她要是想争夺皇位,他们还能理解几分,毕竟娘娘盛宠在握,膝下也有俩个身子健壮,头脑聪颖的阿哥,且还被施恩破例册封亲王位份,这是皇上在位以来独一份荣宠。
让娘娘生出野心,也不是没有底气。
见俩人坐稳,林琉璃立即开口:“此事,本宫早已深思熟虑过,也不是不可行。”
说完,拿着纸笔继续写写,传给俩人看。
上面写着:你们俩中一人假死出宫,而后找几个蒙冤,报官无门之人,让他去找孤苦无依的人。
或是,先寻到孤岛清理干净,寻一帮能工巧匠修好房屋,直接寻孤苦无依之人,再给他们找夫子,武术师傅和大夫为首要人选。
要求,凡是上岛之人,都必须是孤身一人,孤岛可以同出海商人合作,银两本宫全部承担。
时间很长,不必急于一时,一点点完成就好,但孤岛为首要任务,假死药,本宫也会给你们配好,就看你们俩愿不愿?敢不敢?
话到这,金嬷嬷无声转译给金宝,等俩人全都参透言中意后,这已经不是惊恐能够形容差点停跳的心了。
娘娘简直就是不知所谓,作死!
假死是那么好假死的?
太医院里的太医也不是吃干饭的,这帮人都是齐集大清之内,医术最厉害,见多识广,他们能不知道真死还是假死?
太医院里的太医们把过的脉象,比他们吃过的盐都多,这怎么瞒?
俩人一对视,都能感受到对方转递过来的哀伤,心死大于哀默也不过如此。
金宝依法炮制销毁纸张,俩人默契跪在林琉璃脚边磕头,哭丧着脸嘘声道:“请娘娘三思而后行,奴才虽性子愚钝,但忠心娘娘也不用去怀疑。”
“奴才最笨,只能明言心中所想,若所言有僭越之处,请娘娘责罚!”
“嗯,本宫不恼,都说说自己的想法。

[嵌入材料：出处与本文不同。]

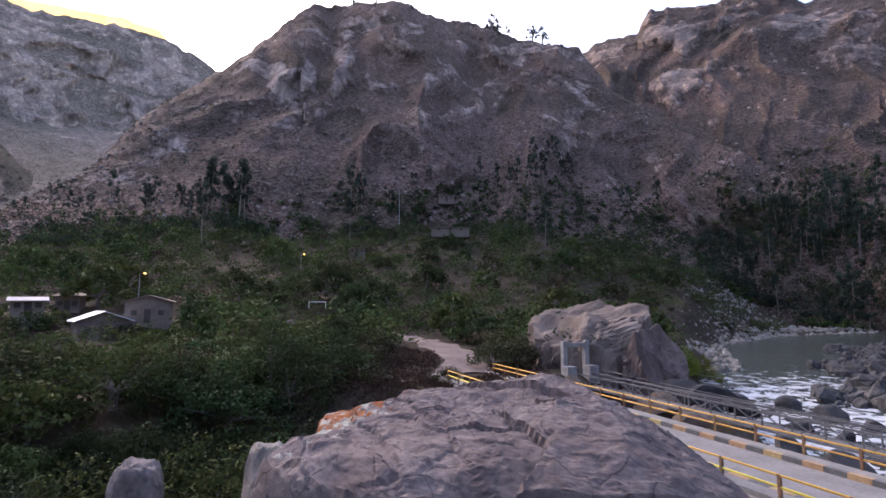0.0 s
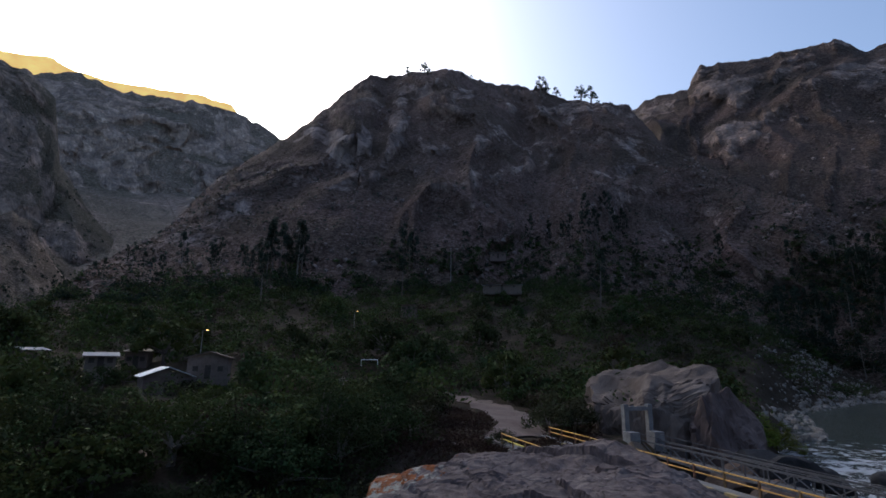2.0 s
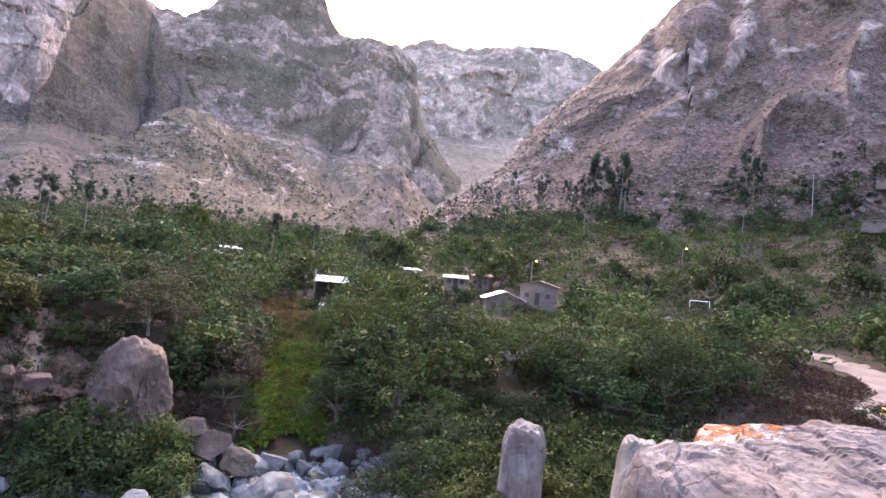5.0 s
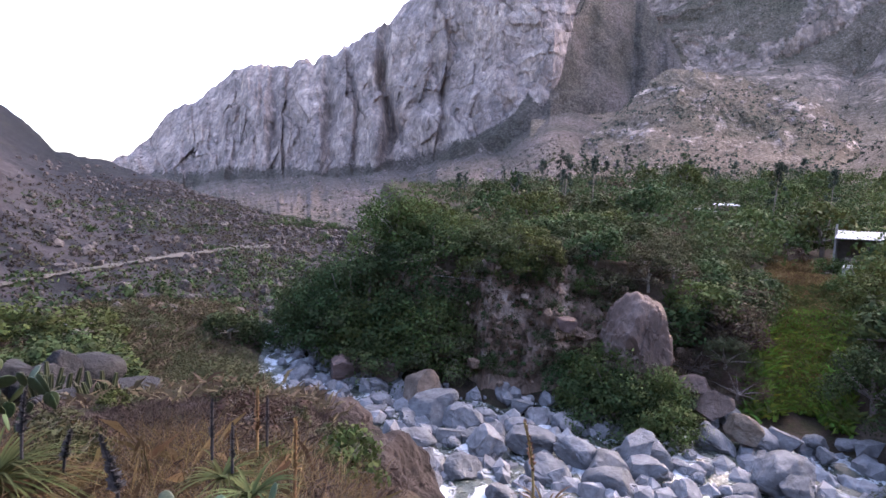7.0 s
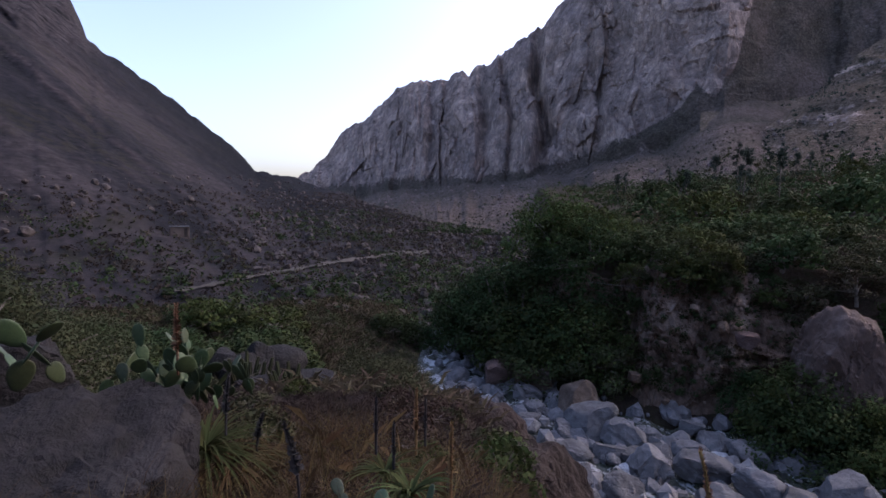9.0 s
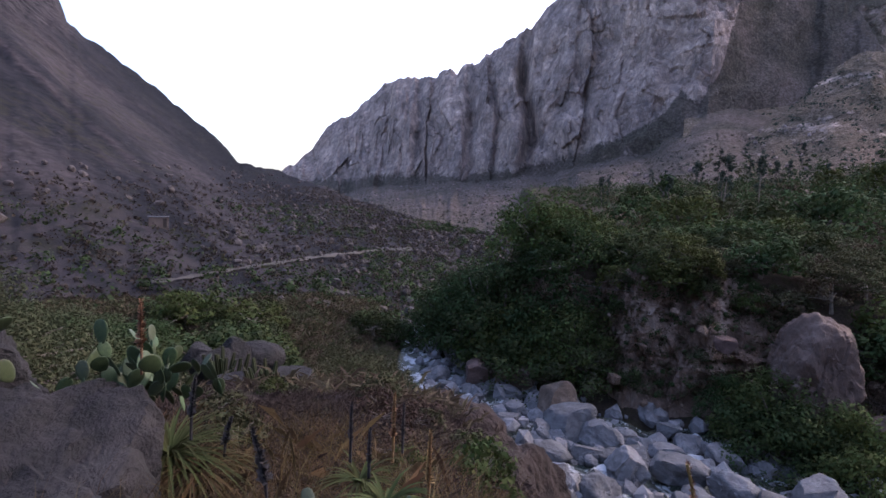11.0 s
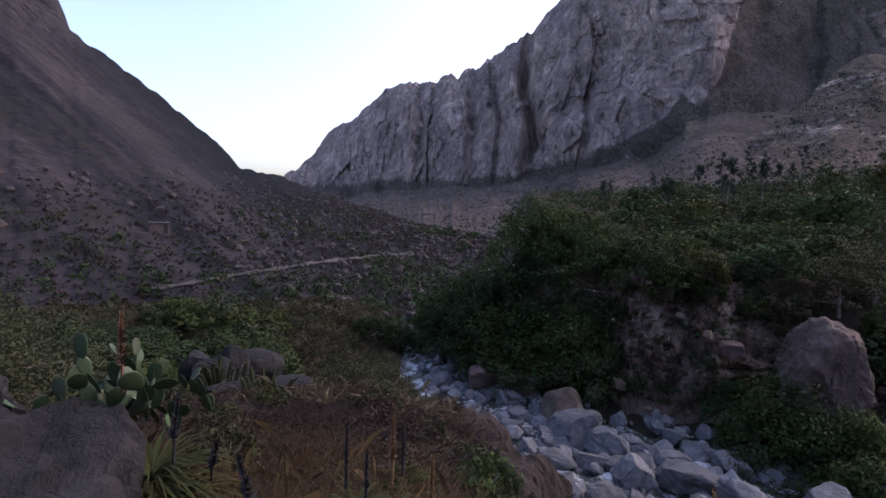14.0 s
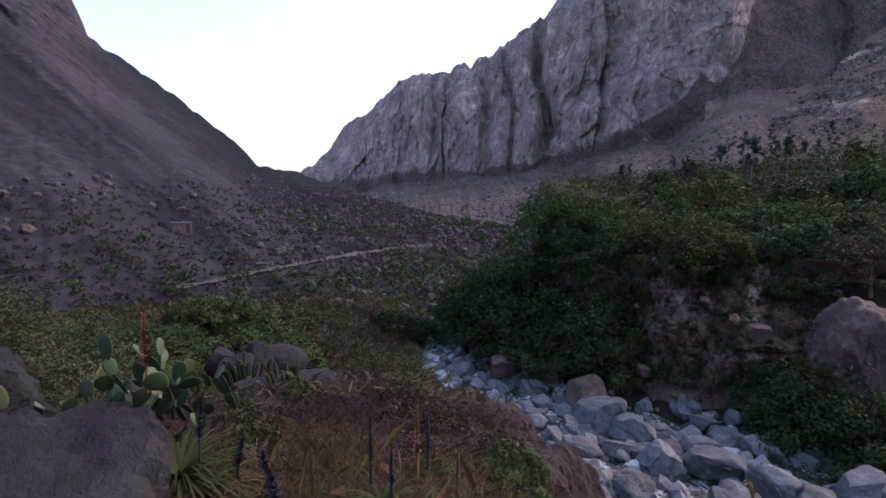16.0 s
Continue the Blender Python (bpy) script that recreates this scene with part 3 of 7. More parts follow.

”
林琉璃也知晓这件事情,完全就是强人所难,但她已经陷入泥泞里,进退两难。
她必须尝试各种解救孩子们的办法,她是生是死倒是无所谓,可孩子不行,她不能剥夺他们生存机会,得让他们自行选择。
金嬷嬷俩人见林琉璃面上并无怒色,心中怯意松了松,金嬷嬷浑身紧绷,小心翼翼试探性道:“谢娘娘恩典!此事并非奴婢胆小,而是太医院里的太医全都是能人,是真是假,他们一把脉便知,鲜少有瞒过一说。”
“且娘娘不知的是,皇宫之内,任何一个被带出去扔乱葬岗的奴才,或是被赐死的嫔妃们,在抬上板车之前,太医们都会亲自验证,怕有意外,不管真假,太医们都会强硬灌下一碗鹤顶红。”
“所以这才杜绝了心怀不轨,想要进宫行刺后安全出宫的人,娘娘此举……可用“寸步难行”开表达。”
“就算有幸躲过太医验证,还有值班侍卫和禁卫军,也躲不过去,这帮人要是见到把死人运出宫的奴才,定会举剑往死人心窝子刺上几剑,挑断经脉,死的不能再死,活不了的。”